----- Data excerpt -----

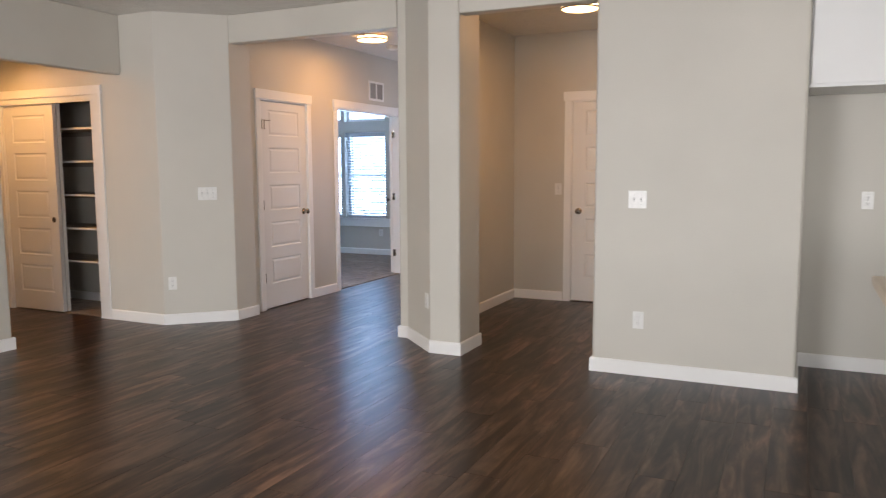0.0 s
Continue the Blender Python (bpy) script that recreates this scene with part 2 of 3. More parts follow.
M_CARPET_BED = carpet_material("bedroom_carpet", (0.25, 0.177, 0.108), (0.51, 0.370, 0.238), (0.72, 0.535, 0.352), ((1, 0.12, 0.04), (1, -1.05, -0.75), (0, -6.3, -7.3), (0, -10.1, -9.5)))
M_BLIND = painted("blind_slat", (0.50, 0.52, 0.54), 0.4, 30.0, 0.0002, 0.1, 0.01)
nt = M_BLIND.node_tree
through_light = node(nt, "ShaderNodeBsdfTranslucent", Color=(0.8, 0.82, 0.84, 1))
mixed = nt.nodes.new("ShaderNodeMixShader")
mixed.inputs[0].default_value = 0.1
nt.links.new(nt.nodes["Principled BSDF"].outputs[0], mixed.inputs[1])
nt.links.new(through_light.outputs[0], mixed.inputs[2])
nt.links.new(mixed.outputs[0], nt.nodes["Material Output"].inputs[0])
M_CORD = plain("blind_cord", (0.75, 0.75, 0.73), 0.8)
M_TASSEL = plain("cord_tassel", (0.10, 0.085, 0.075), 0.5)
M_VINYL = painted("window_vinyl", (0.8, 0.8, 0.8), 0.4, 30.0, 0.0, 0, 0.01)
M_GLASS = window_glass("window_glass")
M_LAMP = glow("lamp_glass", (1.0, 0.62, 0.30), LAMP_GLOW)
M_LAMPMETAL = plain("lamp_nickel", (0.62, 0.57, 0.50), 0.3, 1.0)
M_SHELF = painted("shelf_board", (0.36, 0.31, 0.255), 0.5, 40.0, 0.0003, 0.2, 0.06)
M_SCREEN = plain("lcd_screen", (0.05, 0.07, 0.06), 0.2)
M_BUTTON = plain("grey_button", (0.35, 0.34, 0.32), 0.5)
M_CAB = painted("cabinet_paint", (0.8, 0.8, 0.79), 0.4, 50.0, 0.0002, 0.1, 0.01)
M_COUNTER = painted("beige_counter", (0.74, 0.62, 0.48), 0.35, 25.0, 0.0, 0, 0.12)
M_SIDING = painted("house_siding", (0.48, 0.52, 0.60), 0.8, 6.0, 0.0, 0, 0.05)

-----

_Work instructions_
Omit every picture, then repeat the remaining data exactly as it appears above.

_Answer to this exercise_
0.0 s
Continue the Blender Python (bpy) script that recreates this scene with part 2 of 3. More parts follow.
M_CARPET_BED = carpet_material("bedroom_carpet", (0.25, 0.177, 0.108), (0.51, 0.370, 0.238), (0.72, 0.535, 0.352), ((1, 0.12, 0.04), (1, -1.05, -0.75), (0, -6.3, -7.3), (0, -10.1, -9.5)))
M_BLIND = painted("blind_slat", (0.50, 0.52, 0.54), 0.4, 30.0, 0.0002, 0.1, 0.01)
nt = M_BLIND.node_tree
through_light = node(nt, "ShaderNodeBsdfTranslucent", Color=(0.8, 0.82, 0.84, 1))
mixed = nt.nodes.new("ShaderNodeMixShader")
mixed.inputs[0].default_value = 0.1
nt.links.new(nt.nodes["Principled BSDF"].outputs[0], mixed.inputs[1])
nt.links.new(through_light.outputs[0], mixed.inputs[2])
nt.links.new(mixed.outputs[0], nt.nodes["Material Output"].inputs[0])
M_CORD = plain("blind_cord", (0.75, 0.75, 0.73), 0.8)
M_TASSEL = plain("cord_tassel", (0.10, 0.085, 0.075), 0.5)
M_VINYL = painted("window_vinyl", (0.8, 0.8, 0.8), 0.4, 30.0, 0.0, 0, 0.01)
M_GLASS = window_glass("window_glass")
M_LAMP = glow("lamp_glass", (1.0, 0.62, 0.30), LAMP_GLOW)
M_LAMPMETAL = plain("lamp_nickel", (0.62, 0.57, 0.50), 0.3, 1.0)
M_SHELF = painted("shelf_board", (0.36, 0.31, 0.255), 0.5, 40.0, 0.0003, 0.2, 0.06)
M_SCREEN = plain("lcd_screen", (0.05, 0.07, 0.06), 0.2)
M_BUTTON = plain("grey_button", (0.35, 0.34, 0.32), 0.5)
M_CAB = painted("cabinet_paint", (0.8, 0.8, 0.79), 0.4, 50.0, 0.0002, 0.1, 0.01)
M_COUNTER = painted("beige_counter", (0.74, 0.62, 0.48), 0.35, 25.0, 0.0, 0, 0.12)
M_SIDING = painted("house_siding", (0.48, 0.52, 0.60), 0.8, 6.0, 0.0, 0, 0.05)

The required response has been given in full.